KML, SVG, RSS are streaming, so memory control does not
seem to make much sense. I'm dubious as timeout is concerned
as well, since in these formats the time it takes to
execute the command includes streaming out the result,
which is dependent on the client download speed.
I would say, let's not apply any limit on those.

PDF and SVG are harder to deal with. They both
build the response in memory before sending it, but
it's not possible to estimate how big it will be.
Time wise, it's possible to determine a rendering
time for both, and it's typically a long longer
than raster rendering. Not sure if we want to
limit it?
Gabriel suggested that for these formats we could
introduce a max number of features rendered. I could
go for that, but wouldn't the limit have to be global
(that is, include raster rendering as well?).
And how would a client know that the limit is
surpassed?

Opinions?

Cheers
Andrea

--
Andrea Aime
OpenGeo - http://opengeo.org
Expert service straight from the developers.

------------------------------------------------------------------------------
Register Now for Creativity and Technology (CaT), June 3rd, NYC. CaT
is a gathering of tech-side developers & brand creativity professionals. Meet
the minds behind Google Creative Lab, Visual Complexity, Processing, &
iPhoneDevCamp as they present alongside digital heavyweights like Barbarian
Group, R/GA, & Big Spaceship. http://p.sf.net/sfu/creativitycat-com
_______________________________________________
Geoserver-devel mailing list
Geoserver-devel@lists.sourceforge.net
https://lists.sourceforge.net/lists/listinfo/geoserver-devel

Rob Atkinson ha scritto:

well done Andrea.

Your ideas about which formats they apply to seems to reflect a
variety of different reasons for doing this work - illustrating
perhaps how important it is.

These reasons include:

1) making sure the server is robust - doesnt fail with OOM or
something and deliver the wrong thing or fail to deliver legitimate
requests
2) protection against DOS (though I think this needs to happen at a
different level )
3) stopping one user breaking the ability to serve others
4) sharing the resources between different requests to gracefully
degrade in performance
5) protecting the client from doing something silly (this is the role
of maxfeatures)

Some formats - particualr those which are streamable, are logically
consistent with a large transfer that may be allowed to take some time
and be throttled to share resources around. Others, like raster
formats only really make sense as a whole. So, I think your solution
sounds like a very good pragmatic one.

I'd be keen to have your analysis of the different reasons (what have
I missed) and how the various available solutions stacks up against
these.

The reason was what you said, I wanted to prevent a malicious
(or clumsy) user to use up all the resources of the server in a way
that would have prevented other users to use it as well.
The three checks proposed (memory, time, number of rendering errors
tolerated while drawing a raster WMS output) go all in that direction
and provide _some_ relief.

They are by no means complete thought, other actions would be needed.

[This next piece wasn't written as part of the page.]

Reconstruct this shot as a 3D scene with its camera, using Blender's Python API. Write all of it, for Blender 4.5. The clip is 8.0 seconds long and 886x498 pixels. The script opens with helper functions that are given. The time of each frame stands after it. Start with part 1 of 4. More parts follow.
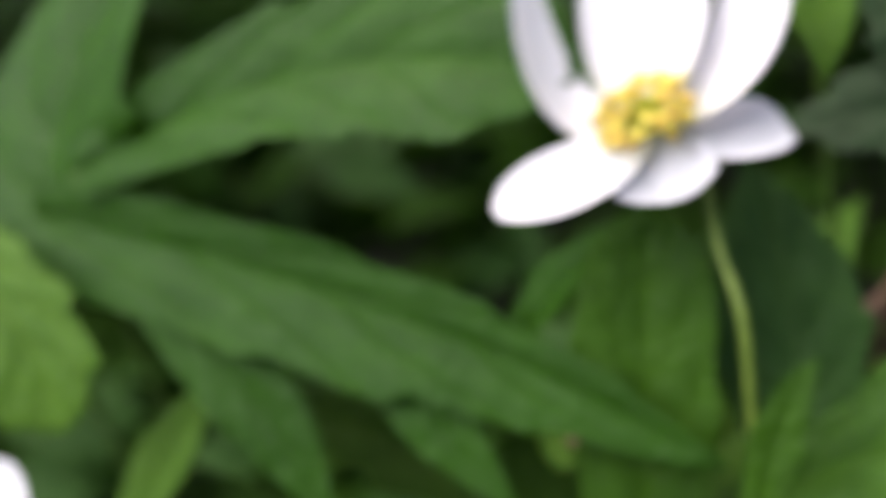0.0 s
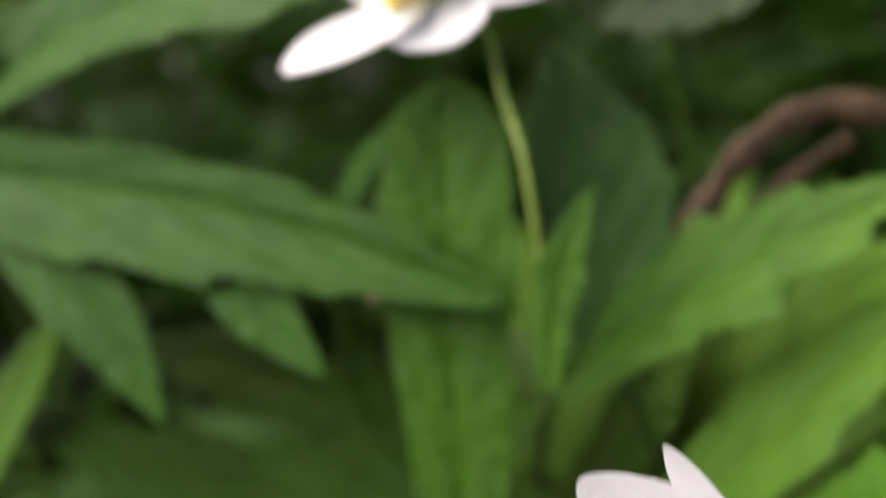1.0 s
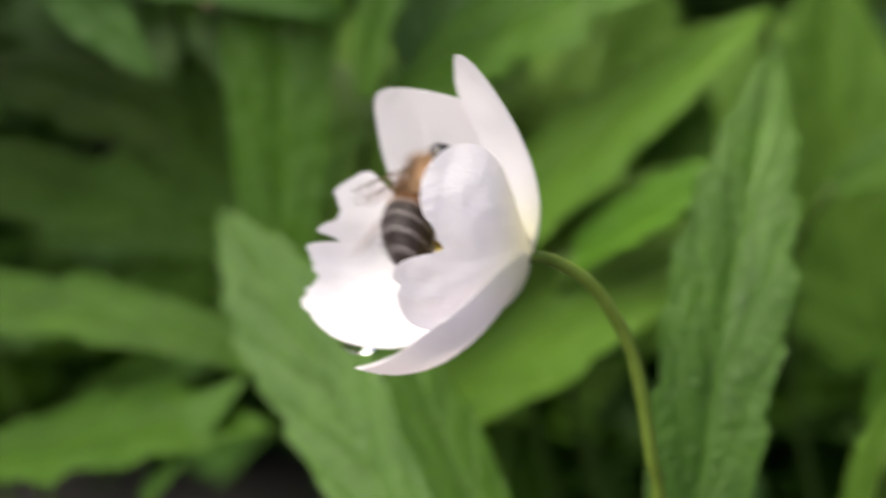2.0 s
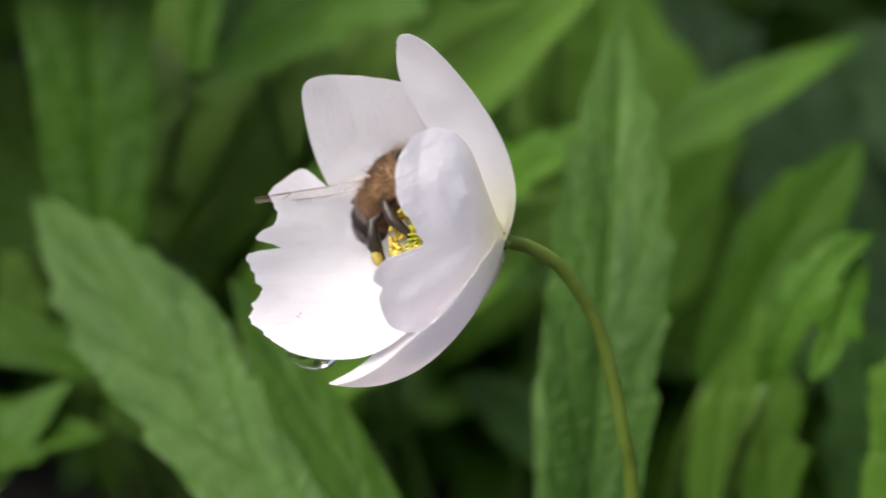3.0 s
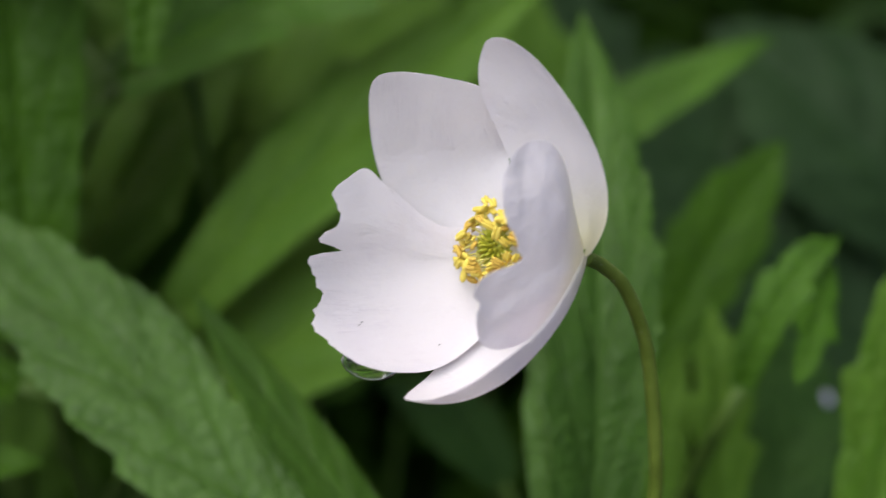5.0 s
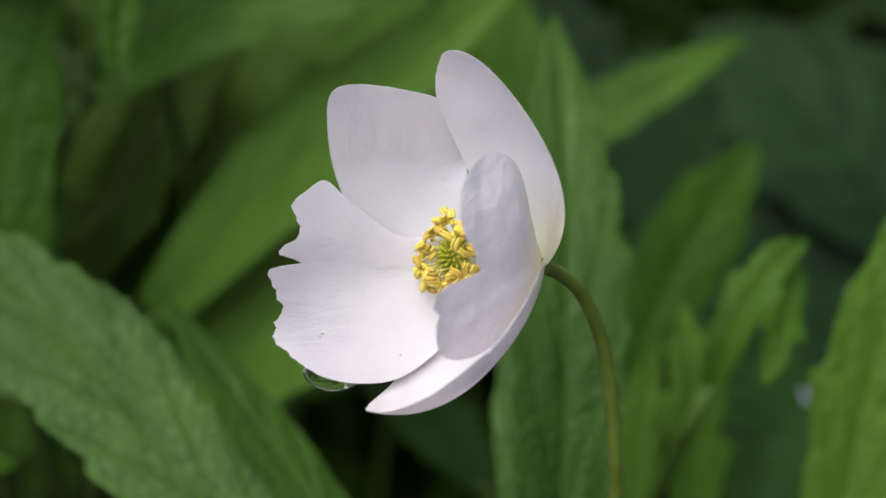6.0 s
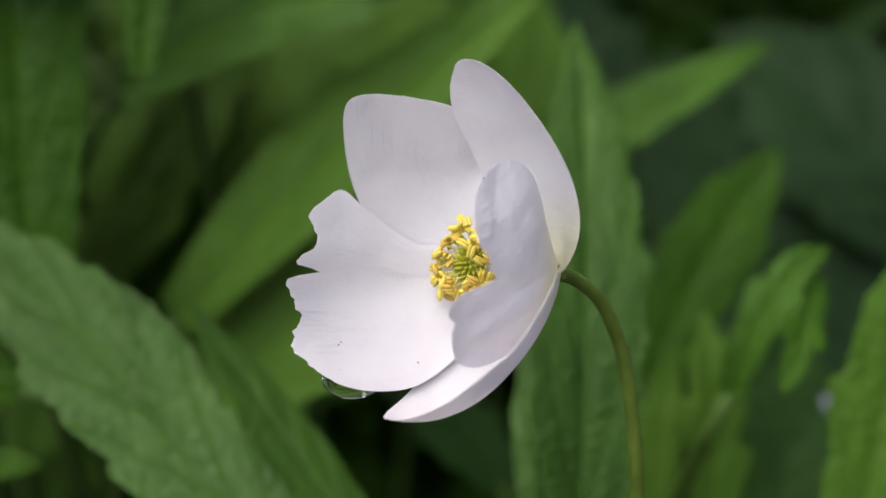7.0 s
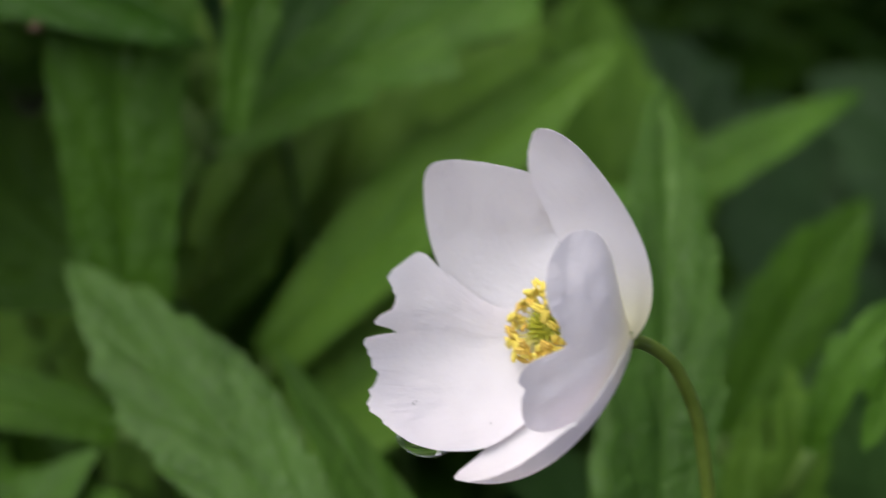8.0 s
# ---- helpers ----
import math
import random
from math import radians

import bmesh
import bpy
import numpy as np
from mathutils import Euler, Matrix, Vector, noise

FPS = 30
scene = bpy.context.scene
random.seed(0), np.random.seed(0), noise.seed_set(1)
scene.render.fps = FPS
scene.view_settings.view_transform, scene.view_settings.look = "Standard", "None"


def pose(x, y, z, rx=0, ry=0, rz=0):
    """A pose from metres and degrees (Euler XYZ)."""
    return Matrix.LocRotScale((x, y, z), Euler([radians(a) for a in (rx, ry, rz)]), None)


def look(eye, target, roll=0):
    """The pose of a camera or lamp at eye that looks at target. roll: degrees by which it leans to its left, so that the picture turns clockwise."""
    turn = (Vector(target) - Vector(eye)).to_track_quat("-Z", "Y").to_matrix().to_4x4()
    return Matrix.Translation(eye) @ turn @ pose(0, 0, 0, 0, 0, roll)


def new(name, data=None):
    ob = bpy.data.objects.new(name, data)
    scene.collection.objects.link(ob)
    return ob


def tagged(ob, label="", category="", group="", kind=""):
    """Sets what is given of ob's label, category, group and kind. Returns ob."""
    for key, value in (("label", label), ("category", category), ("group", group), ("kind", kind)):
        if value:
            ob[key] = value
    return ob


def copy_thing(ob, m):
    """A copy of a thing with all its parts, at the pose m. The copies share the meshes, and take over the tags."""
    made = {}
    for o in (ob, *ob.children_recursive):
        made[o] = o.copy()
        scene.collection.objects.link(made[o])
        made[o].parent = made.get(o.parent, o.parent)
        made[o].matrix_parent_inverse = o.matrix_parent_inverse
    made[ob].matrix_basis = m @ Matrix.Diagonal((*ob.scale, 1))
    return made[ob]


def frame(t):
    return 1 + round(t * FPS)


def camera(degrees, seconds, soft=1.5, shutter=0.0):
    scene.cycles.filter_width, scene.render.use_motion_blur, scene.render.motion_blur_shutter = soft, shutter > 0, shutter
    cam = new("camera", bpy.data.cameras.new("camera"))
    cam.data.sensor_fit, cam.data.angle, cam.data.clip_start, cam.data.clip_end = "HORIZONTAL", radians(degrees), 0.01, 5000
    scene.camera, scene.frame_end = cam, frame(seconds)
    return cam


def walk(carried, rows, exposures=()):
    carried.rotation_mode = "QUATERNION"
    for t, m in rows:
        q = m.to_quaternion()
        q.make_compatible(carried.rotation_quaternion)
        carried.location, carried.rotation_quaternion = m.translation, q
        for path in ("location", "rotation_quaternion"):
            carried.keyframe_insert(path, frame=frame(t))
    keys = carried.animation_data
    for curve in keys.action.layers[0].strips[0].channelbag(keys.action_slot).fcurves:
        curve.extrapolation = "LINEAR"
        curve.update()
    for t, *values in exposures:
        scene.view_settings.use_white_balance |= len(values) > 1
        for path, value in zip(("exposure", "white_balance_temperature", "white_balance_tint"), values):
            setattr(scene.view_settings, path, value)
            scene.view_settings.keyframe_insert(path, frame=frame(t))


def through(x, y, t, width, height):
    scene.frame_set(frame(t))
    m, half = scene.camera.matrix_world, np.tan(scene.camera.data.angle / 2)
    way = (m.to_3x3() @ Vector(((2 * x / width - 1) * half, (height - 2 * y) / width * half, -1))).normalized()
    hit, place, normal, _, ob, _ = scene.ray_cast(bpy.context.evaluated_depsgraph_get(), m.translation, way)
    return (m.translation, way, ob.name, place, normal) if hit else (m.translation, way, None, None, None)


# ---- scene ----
# All lengths below are millimetres in the axes of the stand of plants: u to the right, v up along the lean, d deep into it.
LEAN = radians(25)
U = Vector((1, 0, 0))
V = Vector((0, math.sin(LEAN), math.cos(LEAN)))
DEEP_AXIS = Vector((0, math.cos(LEAN), -math.sin(LEAN)))
HOME = Vector((0, 0, 0.30))


def turn(u, v, d):
    return U * u + V * v + DEEP_AXIS * d


def bed(u, v, d):
    return HOME + turn(u, v, d) * 0.001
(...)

GeoServer is very featureful. You can pretty much couple every
layer with every style in WMS request, or send down your own styles,
or ask for an especially expensive output format (SVG, PDF).
This gives attackers lots of tools, and newbies quite some rope to
hang themselves with.
In the long run this should be tweaked so that you can disable output
formats, allow usage only of the styles registered against a layer,
and disallow user provided styles.
It is also my hope that GEOXACML will provide us means to put
the above under control, so that only certain users will be allowed
to use custom styles and the like (when you don't need the extra
features it's a good idea to disable them, but when you need them,
you still don't want everybody to be able and use them).

As you said, GeoServer alone won't be able to effectively defend
itself. The above limits make it hard to kill GeoServer with
a single fatal blow, but they don't prevent death by a million
cuts: network level appliances should make sure no single IP is
making too many requests against the server.

For streamable content in WMS we could definitely add feature counts
limits just like in WFS.

PDF and SVG are kind of unfortunate formats, as I have no
good way to predict memory usage beforehand, and the libraries
we're using to generate them do not allow any kind of size
control either. Time control remains, as the encoding
and write out parts are separated, but I'm not so sure
we want to impose the same time limits as the raster
outputs.

Anyways, one step at a time. I encourage everybody interested
in the topic to contribute

Cheers
Andrea

--
Andrea Aime
OpenGeo - http://opengeo.org
Expert service straight from the developers.

Andrea Aime ha scritto:

PDF and SVG are kind of unfortunate formats, as I have no
good way to predict memory usage beforehand,

Hum... forget about what I said of PDF, I found a way to
make some checks on memory usage during PDF generation.
They are not accurate, but better than nothing, especially
since PDF, like SVG, tends to accumulate memory in small
chunks, which is something that brings the VM on his knees
when approaching the max heap limit (the VM is furiously
GC-ing in order to be able and allocate the extra 10kb
needed, it gets hard to even attach to it heap viewers
such as visualvm).

This leaves SVG out, which builds a DOM in memory.
We could rewrite the output format to stream out, Chris
has been dreaming about this for quite some time...
but it's no small task...

Alternatively, we could fine a way for the SVG DOM
to overflow on disk instead of accumulating in memory.
Something like this: http://au.geocities.com/caddydc/,
too bad the thing seems quite dead and licensing is
not clear.

Well, if you don't need SVG output, the admin can set
WMS to use the streaming SVG generator, it is not
style capable, but it's streaming...

Cheers
Andrea

--
Andrea Aime
OpenGeo - http://opengeo.org
Expert service straight from the developers.